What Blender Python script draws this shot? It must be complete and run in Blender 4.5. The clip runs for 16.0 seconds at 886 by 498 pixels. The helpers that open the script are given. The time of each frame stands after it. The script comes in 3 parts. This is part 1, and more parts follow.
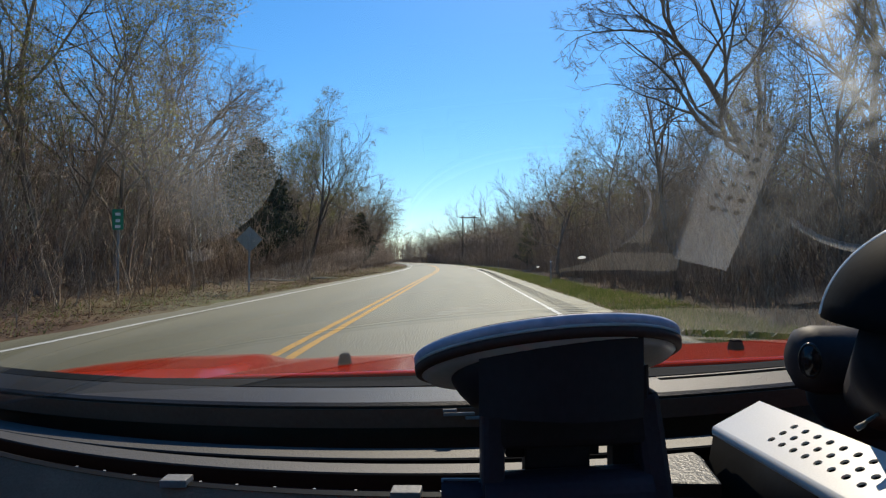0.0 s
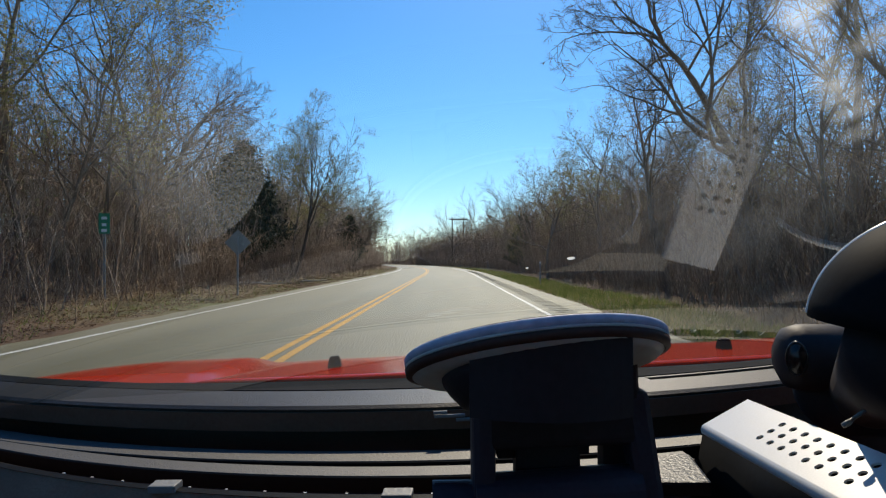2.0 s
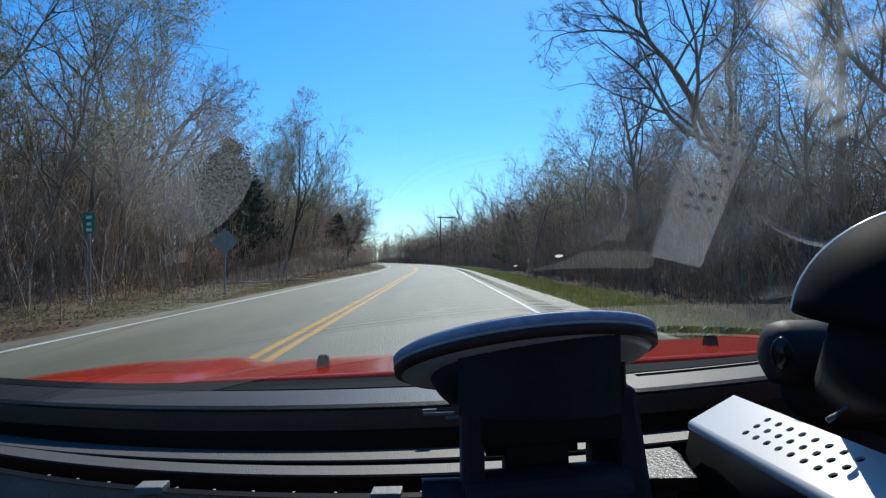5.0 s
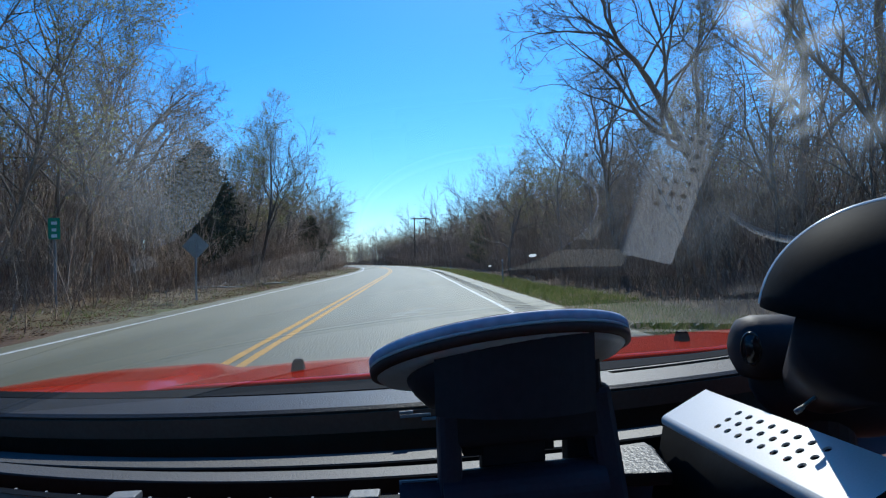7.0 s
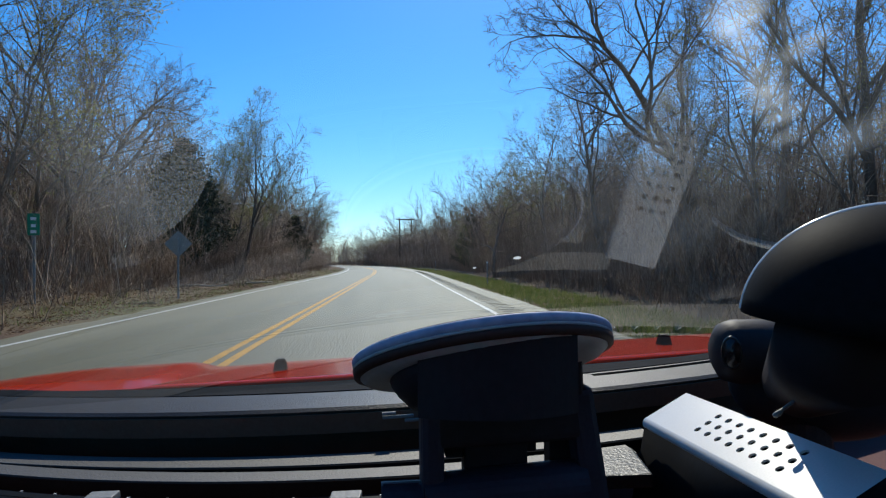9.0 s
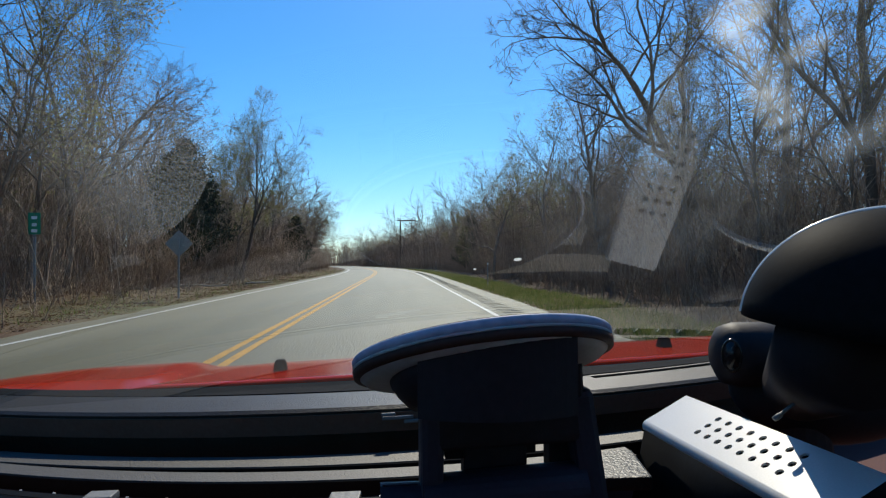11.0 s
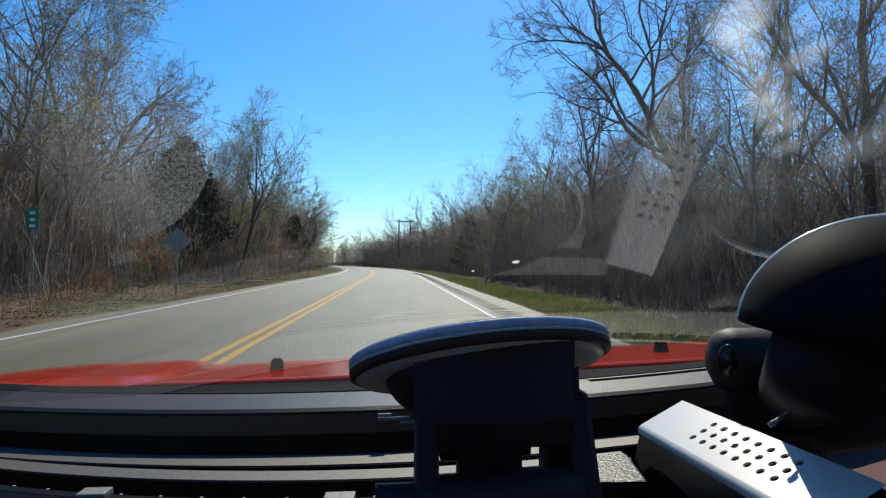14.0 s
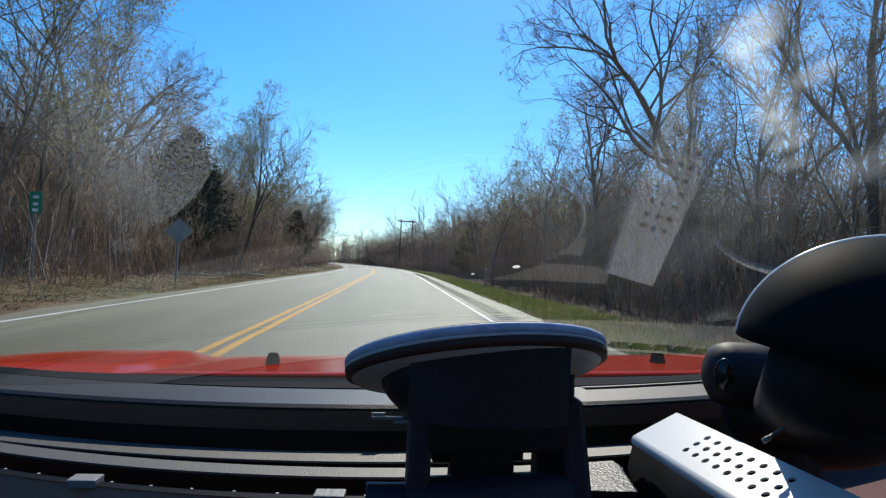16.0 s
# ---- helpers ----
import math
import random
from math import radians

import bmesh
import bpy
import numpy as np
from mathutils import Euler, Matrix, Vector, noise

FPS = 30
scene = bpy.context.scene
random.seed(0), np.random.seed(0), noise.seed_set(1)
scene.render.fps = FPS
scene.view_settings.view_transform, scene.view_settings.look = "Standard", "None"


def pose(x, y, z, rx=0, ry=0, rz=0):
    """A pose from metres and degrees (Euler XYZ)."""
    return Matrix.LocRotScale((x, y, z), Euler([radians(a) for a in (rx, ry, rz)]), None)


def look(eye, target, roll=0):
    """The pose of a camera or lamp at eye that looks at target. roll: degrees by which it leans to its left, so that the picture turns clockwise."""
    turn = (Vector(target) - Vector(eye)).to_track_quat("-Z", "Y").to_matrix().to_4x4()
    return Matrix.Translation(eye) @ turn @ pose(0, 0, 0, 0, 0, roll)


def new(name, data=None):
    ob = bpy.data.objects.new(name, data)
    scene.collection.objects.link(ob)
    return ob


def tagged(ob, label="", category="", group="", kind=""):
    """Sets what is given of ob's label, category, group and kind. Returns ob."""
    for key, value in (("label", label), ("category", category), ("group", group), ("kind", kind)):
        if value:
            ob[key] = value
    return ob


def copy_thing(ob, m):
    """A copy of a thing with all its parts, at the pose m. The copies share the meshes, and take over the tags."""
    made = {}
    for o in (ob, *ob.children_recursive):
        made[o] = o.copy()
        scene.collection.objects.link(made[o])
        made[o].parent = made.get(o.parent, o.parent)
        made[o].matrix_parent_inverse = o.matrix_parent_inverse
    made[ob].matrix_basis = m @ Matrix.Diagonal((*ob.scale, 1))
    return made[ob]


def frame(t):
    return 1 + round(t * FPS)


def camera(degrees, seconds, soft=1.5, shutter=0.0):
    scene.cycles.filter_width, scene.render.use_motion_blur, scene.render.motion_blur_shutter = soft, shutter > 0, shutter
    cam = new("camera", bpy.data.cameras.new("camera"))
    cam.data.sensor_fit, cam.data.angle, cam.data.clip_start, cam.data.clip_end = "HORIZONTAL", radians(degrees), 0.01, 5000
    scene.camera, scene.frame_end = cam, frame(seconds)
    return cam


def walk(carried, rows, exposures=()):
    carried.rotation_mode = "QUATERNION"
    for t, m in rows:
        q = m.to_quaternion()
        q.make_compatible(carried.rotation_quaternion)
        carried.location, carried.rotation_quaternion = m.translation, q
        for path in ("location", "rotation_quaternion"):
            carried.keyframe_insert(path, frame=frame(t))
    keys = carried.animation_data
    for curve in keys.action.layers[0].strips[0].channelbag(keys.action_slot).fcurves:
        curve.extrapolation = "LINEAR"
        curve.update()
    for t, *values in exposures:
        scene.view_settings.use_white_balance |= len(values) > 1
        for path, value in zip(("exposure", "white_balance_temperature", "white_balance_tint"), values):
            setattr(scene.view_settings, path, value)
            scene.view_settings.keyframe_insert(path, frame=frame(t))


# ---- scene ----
cam = camera(70.0, 16.0, soft=1.25)
# The camera is clamped inside the car and turns slowly to its right: seconds, yaw, pitch, roll.
ROWS = [
    (0, 1.45, 0.93, -0.00), (0.5, 1.45, 1.10, -0.22), (1, 1.12, 1.05, -0.06),
    (1.5, 0.76, 0.99, 0.10), (2, 0.50, 1.09, 0.43), (2.5, 0.28, 1.18, 0.13),
    (3, 0.16, 1.08, 0.71), (3.5, 0.05, 0.92, 0.66), (4, -0.10, 0.92, 0.63),
    (6.5, -2.07, 0.92, 1.27), (7, -2.86, 0.97, 1.55), (7.5, -3.52, 0.94, 1.50),
    (8, -4.09, 0.86, 2.02), (8.5, -4.11, 0.92, 1.41), (9, -4.23, 1.06, 0.81),
    (11.5, -4.19, 1.23, 0.51), (12, -4.18, 1.37, 0.72), (12.5, -4.23, 1.31, 0.27),
    (13, -4.28, 1.22, -0.75), (13.5, -4.36, 1.23, -0.28), (14, -4.35, 1.29, -0.36),
    (14.5, -4.30, 1.34, -0.73), (15, -4.19, 1.35, -1.82), (15.5, -4.20, 1.24, -1.85),
    (16, -4.32, 1.44, -2.83),
]
EYE = 1.0
walk(cam, [(t, pose(0, 0, EYE, 90 + p, r, y)) for t, y, p, r in ROWS], [(0, 0.1, 6500, 6), (2, 0.1, 6550, 6), (4, 0.12, 6000, 4), (6.5, 0.16, 5200, 3), (7.5, 0.08, 5200, 3), (8.5, -0.02, 5650, 4), (9, 0.03, 5700, 4), (11.5, 0.02, 6200, 4), (12, 0.1, 6350, 4), (12.5, -0.1, 6150, 4), (13, 0.08, 6300, 4), (13.5, 0.12, 6150, 4), (14, 0.14, 6050, 4), (14.5, -0.12, 5650, 3), (15.5, -0.16, 5650, 3), (16, 0.3, 5900, 4)])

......

> **REQUIRED TASK**
All lines in the data that contain the word "pose" should be copied.

> **FULL ANSWER**
def pose(x, y, z, rx=0, ry=0, rz=0):
    """A pose from metres and degrees (Euler XYZ)."""
    """The pose of a camera or lamp at eye that looks at target. roll: degrees by which it leans to its left, so that the picture turns clockwise."""
    return Matrix.Translation(eye) @ turn @ pose(0, 0, 0, 0, 0, roll)
    """A copy of a thing with all its parts, at the pose m. The copies share the meshes, and take over the tags."""
walk(cam, [(t, pose(0, 0, EYE, 90 + p, r, y)) for t, y, p, r in ROWS], [(0, 0.1, 6500, 6), (2, 0.1, 6550, 6), (4, 0.12, 6000, 4), (6.5, 0.16, 5200, 3), (7.5, 0.08, 5200, 3), (8.5, -0.02, 5650, 4), (9, 0.03, 5700, 4), (11.5, 0.02, 6200, 4), (12, 0.1, 6350, 4), (12.5, -0.1, 6150, 4), (13, 0.08, 6300, 4), (13.5, 0.12, 6150, 4), (14, 0.14, 6050, 4), (14.5, -0.12, 5650, 3), (15.5, -0.16, 5650, 3), (16, 0.3, 5900, 4)])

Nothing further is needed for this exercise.